I was recently lucky enough to enjoy a long conversation about politics with a couple of friends who have different views from mine, without it turning into an argument. Lewes-based, they tend to vote for independent, Green or Lib Dem candidates, very much based on the personalities concerned.
Talking about a particular independent councillor, what they valued was that she took an active interest in local issues and got back to people about them even if the news was not good. She has a regular newsletter, which is mainly about what she is doing and which does not contain much that is negative about other parties.
Clearly this profile is very positive and the councillor they have in mind is doing a lot to serve the local community. What this made me realise is that although we have councillors, and local activists, who are doing all these things, we are simply not getting the message out that it’s happening. We have fallen into a habit of thinking that it’s enough to do the work, and have forgotten that if we don’t tell people we’re doing it, they will assume that we are not. We have to start blowing our own trumpet more about the work that’s being done, by elected representatives and others, across the city. Not everything we do is party political by any means: handling casework and representing local views are often not related to “big politics” at all.
My friends also expressed a general scepticism and weariness with mainstream politics, which they felt was all about negativity and point-scoring, with no party genuinely being better than any other. Exploring this more, I did get the impression that at least some of this was due to the way politics is dealt with in the media, with its over-emphasis on conflict, personalities and fluff that doesn’t really matter much, like who rides which horse, for example. I mean, who cares? And prime minister’s question time really does not help. The Today programme, the daily argument where ministers are constantly harangued and interrupted by interviewers intent on placing traps rather than exploring issues, has done a huge amount to put people off politics.
The best political events I have experienced are those where an informed person, particularly a minister, can explain, away from the glare of the media, why certain policies were followed, and give some of the context behind decisions. You rarely get this in newspapers or on television or radio where it’s all about headline-grabbing. Unfortunately, the net result of all of this is a general loss of interest in politics generally, with people being unable to distinguish between the parties because the real issues that matter – basically, how effective are the policies? – are so rarely explored.
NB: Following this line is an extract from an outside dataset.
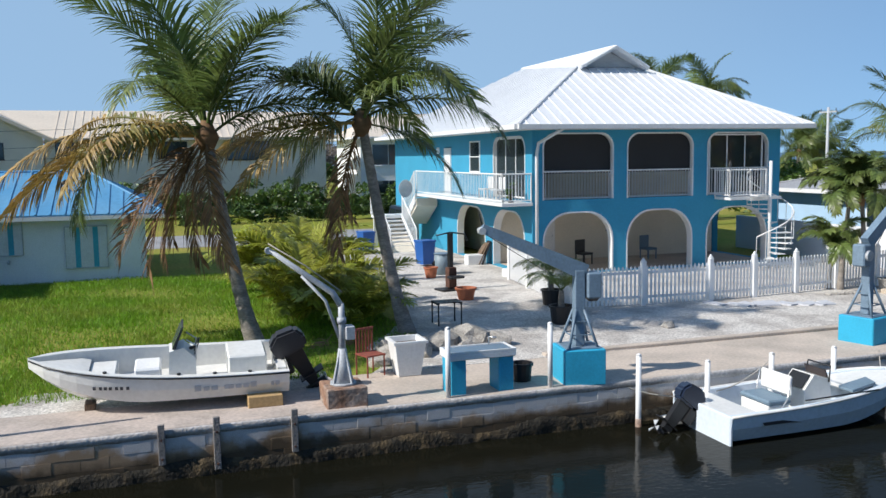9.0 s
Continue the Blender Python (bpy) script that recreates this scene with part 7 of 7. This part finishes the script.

What to do about this? I don’t think we can avoid being negative entirely. It’s the job of the opposition to challenge the party in power and point out the deficiencies in what they are doing. If Labour did not challenge the coalition government, there are plenty of things which would have gone unsaid and unnoticed, and there have been times when a good strong opposition has brought about change. So we must do this, but we could perhaps do a better job of explaining why it’s necessary and an integral part of an open, working democracy.
I think it comes down to communication again. Taking the time to talk to people about what’s going on – not “canvassing” for their vote in the run-up to elections, but keeping a dialogue going all year round, and making sure that people know that we’re doing it. Engaging people on local as well as national issues, fostering genuine political debate, and doing our best to support communities through local campaigns. And we also need to have plenty of positive things to say both locally and nationally, spreading the word about what we’re doing, and developing great ideas for what we would do if we were in power at the moment.
As a local party, we do know all this. It’s a matter of developing a culture of doing this so that it’s taken as read that it’s what we’re about.
If we can manage it, I think we do have the ability to change people’s minds about politics.